**What the exercise asks**
Write out the full listing again, exactly as it stands.

**Raw data**
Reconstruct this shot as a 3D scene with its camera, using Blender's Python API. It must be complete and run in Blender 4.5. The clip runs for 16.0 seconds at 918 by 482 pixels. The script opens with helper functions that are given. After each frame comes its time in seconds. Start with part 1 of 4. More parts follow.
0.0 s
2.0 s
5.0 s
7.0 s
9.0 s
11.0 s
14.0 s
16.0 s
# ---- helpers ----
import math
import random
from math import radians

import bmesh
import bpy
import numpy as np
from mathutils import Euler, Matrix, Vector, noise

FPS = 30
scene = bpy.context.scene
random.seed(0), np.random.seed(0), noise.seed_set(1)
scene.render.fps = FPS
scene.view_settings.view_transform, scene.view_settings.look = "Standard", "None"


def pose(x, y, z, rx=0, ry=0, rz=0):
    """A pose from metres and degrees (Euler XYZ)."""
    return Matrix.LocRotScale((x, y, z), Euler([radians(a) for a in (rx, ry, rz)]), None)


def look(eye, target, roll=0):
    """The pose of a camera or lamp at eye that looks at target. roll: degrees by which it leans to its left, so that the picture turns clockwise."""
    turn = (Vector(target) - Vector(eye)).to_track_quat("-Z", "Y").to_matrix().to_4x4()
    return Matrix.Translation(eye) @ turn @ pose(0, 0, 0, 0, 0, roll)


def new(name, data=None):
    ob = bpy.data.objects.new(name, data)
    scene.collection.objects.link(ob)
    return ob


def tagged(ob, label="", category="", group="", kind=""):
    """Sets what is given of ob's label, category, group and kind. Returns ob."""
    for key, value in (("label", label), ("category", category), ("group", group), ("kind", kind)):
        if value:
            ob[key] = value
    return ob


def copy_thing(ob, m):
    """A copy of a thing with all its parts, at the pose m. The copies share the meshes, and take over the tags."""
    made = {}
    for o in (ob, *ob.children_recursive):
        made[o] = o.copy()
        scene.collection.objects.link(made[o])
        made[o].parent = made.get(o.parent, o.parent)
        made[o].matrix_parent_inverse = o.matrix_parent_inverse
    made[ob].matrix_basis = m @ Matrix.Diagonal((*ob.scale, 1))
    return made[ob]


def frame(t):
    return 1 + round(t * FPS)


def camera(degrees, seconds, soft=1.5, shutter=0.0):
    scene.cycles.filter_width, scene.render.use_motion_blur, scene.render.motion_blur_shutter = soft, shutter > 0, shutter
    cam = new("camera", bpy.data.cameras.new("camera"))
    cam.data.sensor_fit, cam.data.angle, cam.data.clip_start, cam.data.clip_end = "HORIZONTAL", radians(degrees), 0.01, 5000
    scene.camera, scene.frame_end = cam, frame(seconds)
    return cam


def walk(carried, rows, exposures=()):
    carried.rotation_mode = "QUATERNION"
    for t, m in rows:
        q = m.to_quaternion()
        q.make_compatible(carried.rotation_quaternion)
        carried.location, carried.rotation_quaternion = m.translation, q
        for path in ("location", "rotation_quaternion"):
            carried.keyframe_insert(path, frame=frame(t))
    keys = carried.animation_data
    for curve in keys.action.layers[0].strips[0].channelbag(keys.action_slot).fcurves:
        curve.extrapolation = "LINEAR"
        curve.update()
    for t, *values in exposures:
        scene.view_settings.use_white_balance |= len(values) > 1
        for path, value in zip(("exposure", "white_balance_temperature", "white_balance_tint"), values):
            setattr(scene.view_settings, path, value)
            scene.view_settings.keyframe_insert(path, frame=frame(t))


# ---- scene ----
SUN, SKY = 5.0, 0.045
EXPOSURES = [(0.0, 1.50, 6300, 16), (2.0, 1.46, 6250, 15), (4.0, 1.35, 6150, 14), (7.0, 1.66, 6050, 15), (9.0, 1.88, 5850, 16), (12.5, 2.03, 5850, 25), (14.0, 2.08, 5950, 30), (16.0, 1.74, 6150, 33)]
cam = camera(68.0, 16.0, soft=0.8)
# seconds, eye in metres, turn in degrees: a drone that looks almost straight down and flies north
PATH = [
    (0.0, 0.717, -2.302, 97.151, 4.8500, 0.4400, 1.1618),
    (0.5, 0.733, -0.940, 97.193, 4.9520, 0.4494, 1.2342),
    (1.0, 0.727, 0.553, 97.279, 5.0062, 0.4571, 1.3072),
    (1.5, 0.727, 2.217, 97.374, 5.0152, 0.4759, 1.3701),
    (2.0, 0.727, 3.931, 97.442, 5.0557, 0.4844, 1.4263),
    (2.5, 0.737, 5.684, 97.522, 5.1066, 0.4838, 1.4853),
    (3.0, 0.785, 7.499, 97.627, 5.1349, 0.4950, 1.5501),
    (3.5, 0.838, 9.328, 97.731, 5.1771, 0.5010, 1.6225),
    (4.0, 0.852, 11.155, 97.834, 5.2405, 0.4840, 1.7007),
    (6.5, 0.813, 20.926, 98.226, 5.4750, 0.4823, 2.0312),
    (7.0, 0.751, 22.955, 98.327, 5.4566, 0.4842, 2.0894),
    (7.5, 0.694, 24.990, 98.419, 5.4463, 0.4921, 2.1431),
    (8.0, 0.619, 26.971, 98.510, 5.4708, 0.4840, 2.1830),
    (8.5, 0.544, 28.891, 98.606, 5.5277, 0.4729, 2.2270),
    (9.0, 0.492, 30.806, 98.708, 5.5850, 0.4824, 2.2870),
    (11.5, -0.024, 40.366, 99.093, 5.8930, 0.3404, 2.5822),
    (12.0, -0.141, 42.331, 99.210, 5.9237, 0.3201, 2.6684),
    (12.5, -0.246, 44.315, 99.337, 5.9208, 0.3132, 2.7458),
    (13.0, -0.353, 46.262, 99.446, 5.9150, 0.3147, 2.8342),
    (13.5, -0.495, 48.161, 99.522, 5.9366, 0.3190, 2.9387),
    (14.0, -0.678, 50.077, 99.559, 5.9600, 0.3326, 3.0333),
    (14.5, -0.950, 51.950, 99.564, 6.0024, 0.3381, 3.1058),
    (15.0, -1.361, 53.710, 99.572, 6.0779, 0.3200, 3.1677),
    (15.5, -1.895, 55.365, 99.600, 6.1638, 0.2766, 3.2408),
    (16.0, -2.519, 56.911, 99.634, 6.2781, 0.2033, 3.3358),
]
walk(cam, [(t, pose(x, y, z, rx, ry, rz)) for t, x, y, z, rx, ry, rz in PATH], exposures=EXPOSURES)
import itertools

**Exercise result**
Reconstruct this shot as a 3D scene with its camera, using Blender's Python API. It must be complete and run in Blender 4.5. The clip runs for 16.0 seconds at 918 by 482 pixels. The script opens with helper functions that are given. After each frame comes its time in seconds. Start with part 1 of 4. More parts follow.
0.0 s
2.0 s
5.0 s
7.0 s
9.0 s
11.0 s
14.0 s
16.0 s
# ---- helpers ----
import math
import random
from math import radians

import bmesh
import bpy
import numpy as np
from mathutils import Euler, Matrix, Vector, noise

FPS = 30
scene = bpy.context.scene
random.seed(0), np.random.seed(0), noise.seed_set(1)
scene.render.fps = FPS
scene.view_settings.view_transform, scene.view_settings.look = "Standard", "None"


def pose(x, y, z, rx=0, ry=0, rz=0):
    """A pose from metres and degrees (Euler XYZ)."""
    return Matrix.LocRotScale((x, y, z), Euler([radians(a) for a in (rx, ry, rz)]), None)


def look(eye, target, roll=0):
    """The pose of a camera or lamp at eye that looks at target. roll: degrees by which it leans to its left, so that the picture turns clockwise."""
    turn = (Vector(target) - Vector(eye)).to_track_quat("-Z", "Y").to_matrix().to_4x4()
    return Matrix.Translation(eye) @ turn @ pose(0, 0, 0, 0, 0, roll)


def new(name, data=None):
    ob = bpy.data.objects.new(name, data)
    scene.collection.objects.link(ob)
    return ob


def tagged(ob, label="", category="", group="", kind=""):
    """Sets what is given of ob's label, category, group and kind. Returns ob."""
    for key, value in (("label", label), ("category", category), ("group", group), ("kind", kind)):
        if value:
            ob[key] = value
    return ob


def copy_thing(ob, m):
    """A copy of a thing with all its parts, at the pose m. The copies share the meshes, and take over the tags."""
    made = {}
    for o in (ob, *ob.children_recursive):
        made[o] = o.copy()
        scene.collection.objects.link(made[o])
        made[o].parent = made.get(o.parent, o.parent)
        made[o].matrix_parent_inverse = o.matrix_parent_inverse
    made[ob].matrix_basis = m @ Matrix.Diagonal((*ob.scale, 1))
    return made[ob]


def frame(t):
    return 1 + round(t * FPS)


def camera(degrees, seconds, soft=1.5, shutter=0.0):
    scene.cycles.filter_width, scene.render.use_motion_blur, scene.render.motion_blur_shutter = soft, shutter > 0, shutter
    cam = new("camera", bpy.data.cameras.new("camera"))
    cam.data.sensor_fit, cam.data.angle, cam.data.clip_start, cam.data.clip_end = "HORIZONTAL", radians(degrees), 0.01, 5000
    scene.camera, scene.frame_end = cam, frame(seconds)
    return cam


def walk(carried, rows, exposures=()):
    carried.rotation_mode = "QUATERNION"
    for t, m in rows:
        q = m.to_quaternion()
        q.make_compatible(carried.rotation_quaternion)
        carried.location, carried.rotation_quaternion = m.translation, q
        for path in ("location", "rotation_quaternion"):
            carried.keyframe_insert(path, frame=frame(t))
    keys = carried.animation_data
    for curve in keys.action.layers[0].strips[0].channelbag(keys.action_slot).fcurves:
        curve.extrapolation = "LINEAR"
        curve.update()
    for t, *values in exposures:
        scene.view_settings.use_white_balance |= len(values) > 1
        for path, value in zip(("exposure", "white_balance_temperature", "white_balance_tint"), values):
            setattr(scene.view_settings, path, value)
            scene.view_settings.keyframe_insert(path, frame=frame(t))


# ---- scene ----
SUN, SKY = 5.0, 0.045
EXPOSURES = [(0.0, 1.50, 6300, 16), (2.0, 1.46, 6250, 15), (4.0, 1.35, 6150, 14), (7.0, 1.66, 6050, 15), (9.0, 1.88, 5850, 16), (12.5, 2.03, 5850, 25), (14.0, 2.08, 5950, 30), (16.0, 1.74, 6150, 33)]
cam = camera(68.0, 16.0, soft=0.8)
# seconds, eye in metres, turn in degrees: a drone that looks almost straight down and flies north
PATH = [
    (0.0, 0.717, -2.302, 97.151, 4.8500, 0.4400, 1.1618),
    (0.5, 0.733, -0.940, 97.193, 4.9520, 0.4494, 1.2342),
    (1.0, 0.727, 0.553, 97.279, 5.0062, 0.4571, 1.3072),
    (1.5, 0.727, 2.217, 97.374, 5.0152, 0.4759, 1.3701),
    (2.0, 0.727, 3.931, 97.442, 5.0557, 0.4844, 1.4263),
    (2.5, 0.737, 5.684, 97.522, 5.1066, 0.4838, 1.4853),
    (3.0, 0.785, 7.499, 97.627, 5.1349, 0.4950, 1.5501),
    (3.5, 0.838, 9.328, 97.731, 5.1771, 0.5010, 1.6225),
    (4.0, 0.852, 11.155, 97.834, 5.2405, 0.4840, 1.7007),
    (6.5, 0.813, 20.926, 98.226, 5.4750, 0.4823, 2.0312),
    (7.0, 0.751, 22.955, 98.327, 5.4566, 0.4842, 2.0894),
    (7.5, 0.694, 24.990, 98.419, 5.4463, 0.4921, 2.1431),
    (8.0, 0.619, 26.971, 98.510, 5.4708, 0.4840, 2.1830),
    (8.5, 0.544, 28.891, 98.606, 5.5277, 0.4729, 2.2270),
    (9.0, 0.492, 30.806, 98.708, 5.5850, 0.4824, 2.2870),
    (11.5, -0.024, 40.366, 99.093, 5.8930, 0.3404, 2.5822),
    (12.0, -0.141, 42.331, 99.210, 5.9237, 0.3201, 2.6684),
    (12.5, -0.246, 44.315, 99.337, 5.9208, 0.3132, 2.7458),
    (13.0, -0.353, 46.262, 99.446, 5.9150, 0.3147, 2.8342),
    (13.5, -0.495, 48.161, 99.522, 5.9366, 0.3190, 2.9387),
    (14.0, -0.678, 50.077, 99.559, 5.9600, 0.3326, 3.0333),
    (14.5, -0.950, 51.950, 99.564, 6.0024, 0.3381, 3.1058),
    (15.0, -1.361, 53.710, 99.572, 6.0779, 0.3200, 3.1677),
    (15.5, -1.895, 55.365, 99.600, 6.1638, 0.2766, 3.2408),
    (16.0, -2.519, 56.911, 99.634, 6.2781, 0.2033, 3.3358),
]
walk(cam, [(t, pose(x, y, z, rx, ry, rz)) for t, x, y, z, rx, ry, rz in PATH], exposures=EXPOSURES)
import itertools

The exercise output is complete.